Lightly laughing, Mizuki Noguchi insisted that aging isn’t necessarily so bad.
The injury-prone runner said so because she thinks she is in her best physical condition in years.
It’s not that she’s fortunate or anything, but she now can distinguish what kind of status her body is.
“I’ve had numerous injuries after Beijing (Olympics) in 2008,” the gold medalist of the women’s marathon in the 2004 Athens Games said during an interview session at Tokyo’s National Training Center on Tuesday.
“And I’ve become more aware of my body and when I feel something wrong with it, I can tell if it’s a serious one or a light one.”
Always banged up, Noguchi never competed in a full marathon after the 2007 Tokyo International Women’s Marathon until the Nagoya Women’s Marathon in March 2012. (And she was once told to consider hanging up her shoes by her coach Nobuyuki Fujita.).
Before Beijing, she said that she didn’t have that ability.
“I was ignoring the warnings from inside of my body,” she said.
Now Noguchi, 34, and seven other Japanese marathoners will get to work on their intensive training nearly three months before the IAAF World Athletics Championships in Moscow.
Noguchi, who was to take off for Boulder, Colorado, for a high-altitude training camp on Wednesday, said that she also knows how to prepare herself better than she used to, taking advantage of her past experiences.
“Earlier in the camp, I’m going to enter a bit more slowly,” said Noguchi, who was chosen for Team Japan for the 2008 Beijing Olympics but pulled out of the race several days before due to a pulled muscle in her left leg.
“For Beijing, I think I just kept pushing myself too much,” she said. “Both me and my coach did. I had too much stuff in my training.”
Noguchi recalled that she’d run a total of 1,350 km before the Athens Games. The overall distance for this time would be decrease to some 1,000 km for Moscow, she added.
But once the race day comes, the small-built 150-cm champion will not run too differently from her past races. Despite the rise of African athletes in the sport, Noguchi promised that she would show off aggressive race tactics and try to lead the pack, in Russia in August.

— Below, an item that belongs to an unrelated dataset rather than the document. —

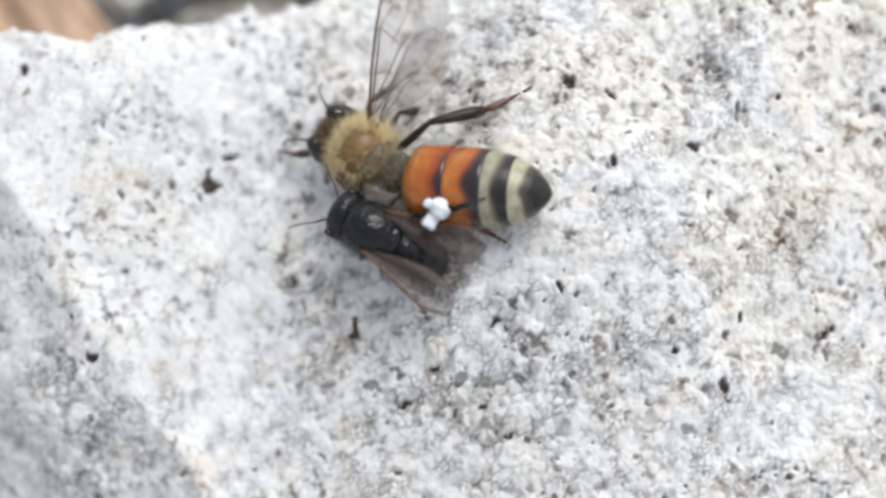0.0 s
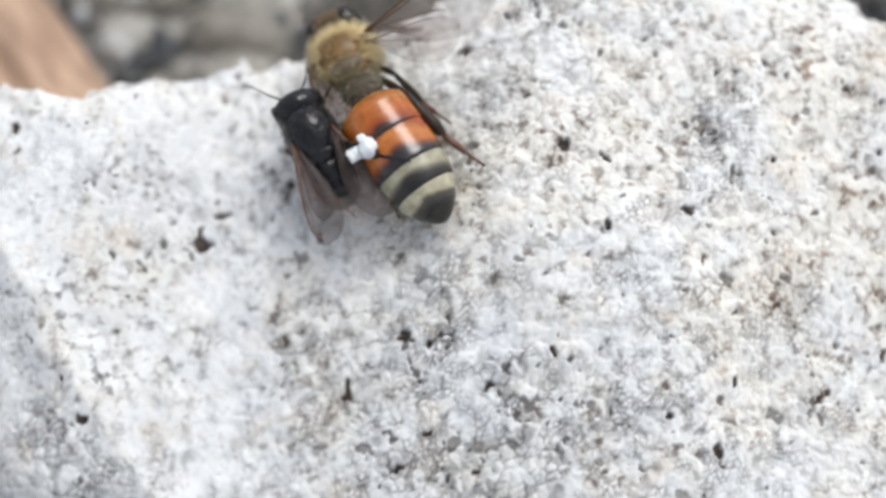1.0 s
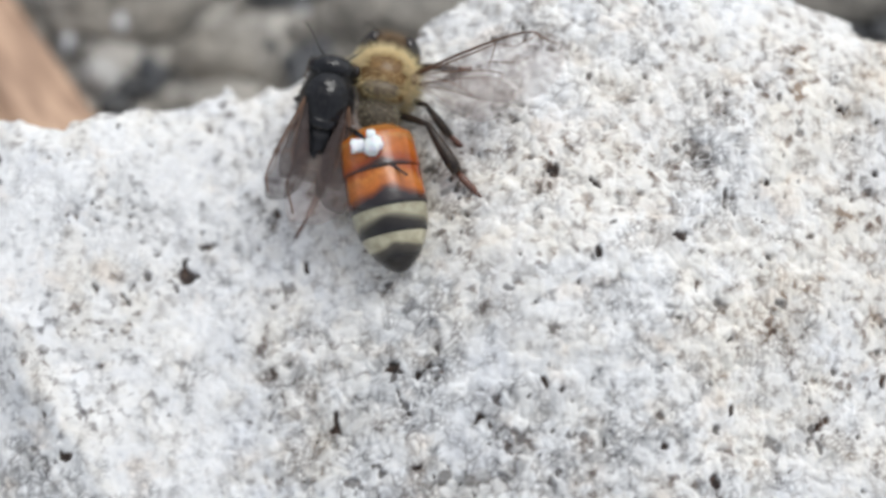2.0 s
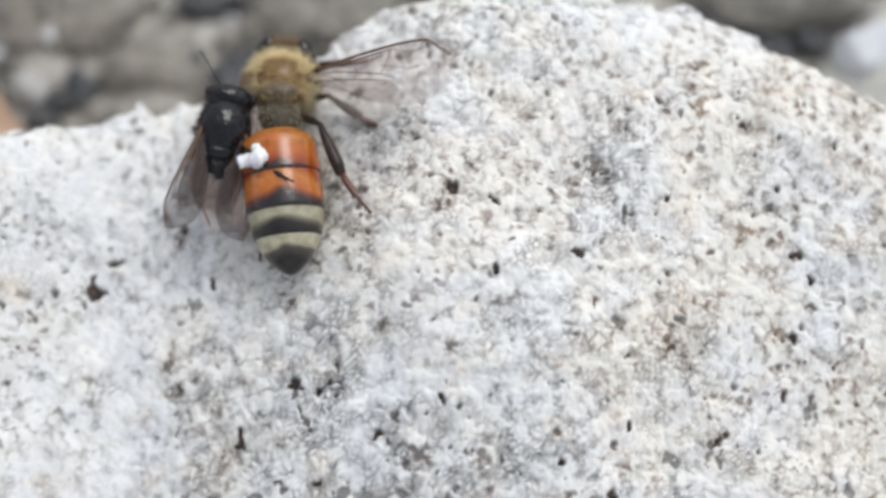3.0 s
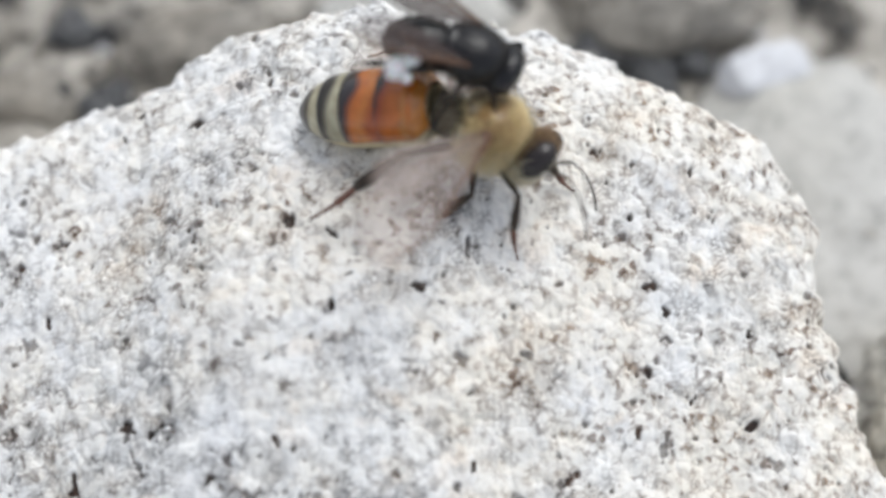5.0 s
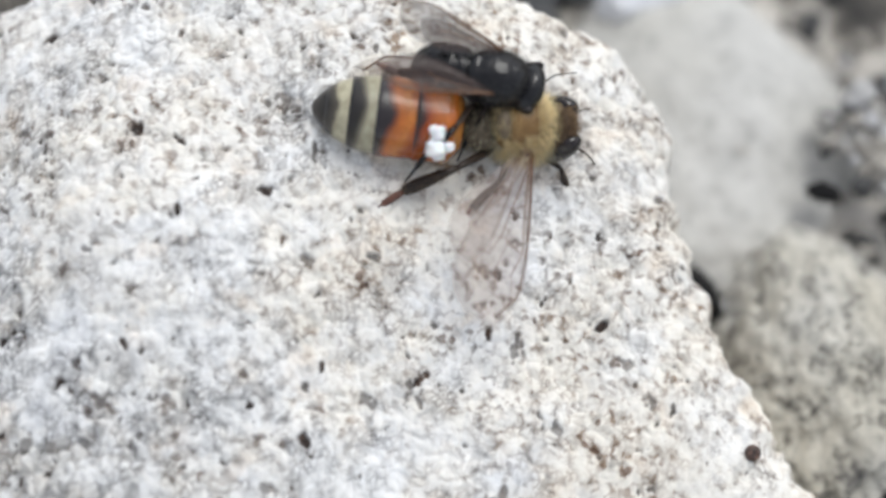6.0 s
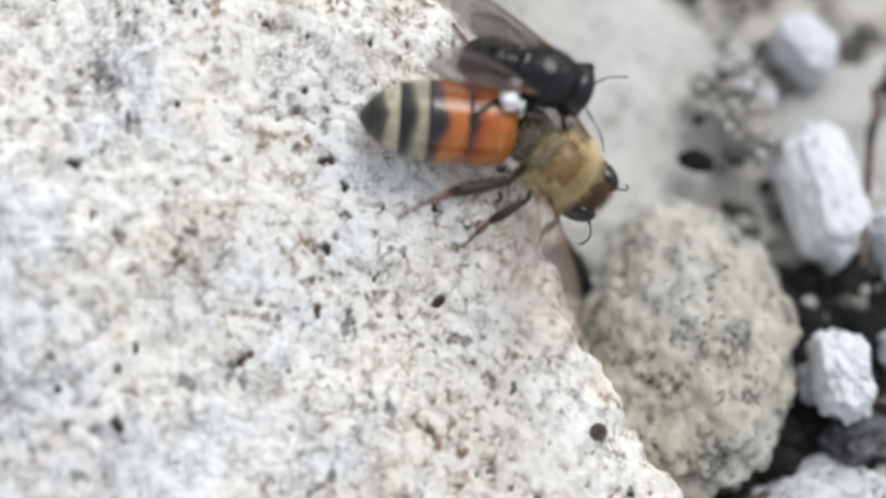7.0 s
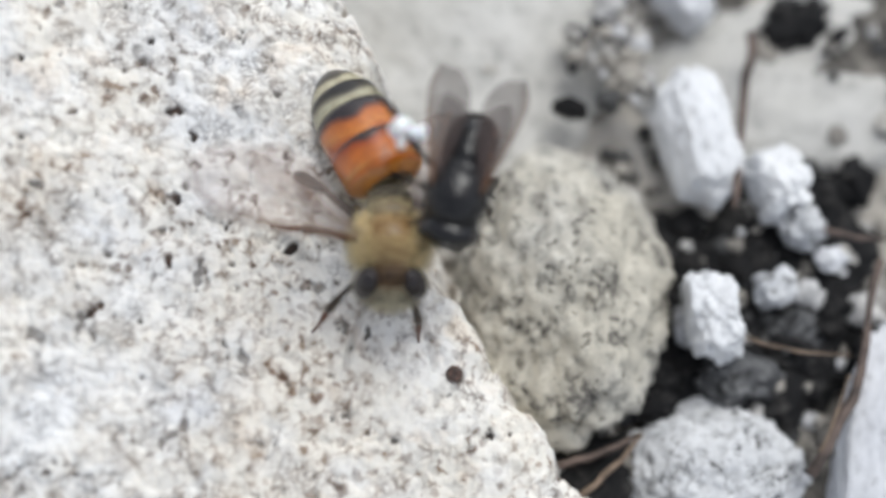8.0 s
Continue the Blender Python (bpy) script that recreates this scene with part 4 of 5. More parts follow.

“It’s just my nature, but I don’t think I want to run behind a group, because I’d lose my rhythm,” said Noguchi, the current Japan national record holder (2 hours, 19 minutes, 12 seconds). “And it’s not so much fun to run behind it, is it?”
While her body will be tuned up from hard training from now on, her motivation level is already high. Noguchi said after a half marathon in Sendai earlier this month that she wants to “leave a legacy.”
“I want to prove that even if you get older, even if you’ve battled with series of injuries, you can still make a comeback and have resurgence. I know it’s a little vague, though,” she said with a smile.
The women’s marathon will be held on Day 1 of the world championships, on August 10.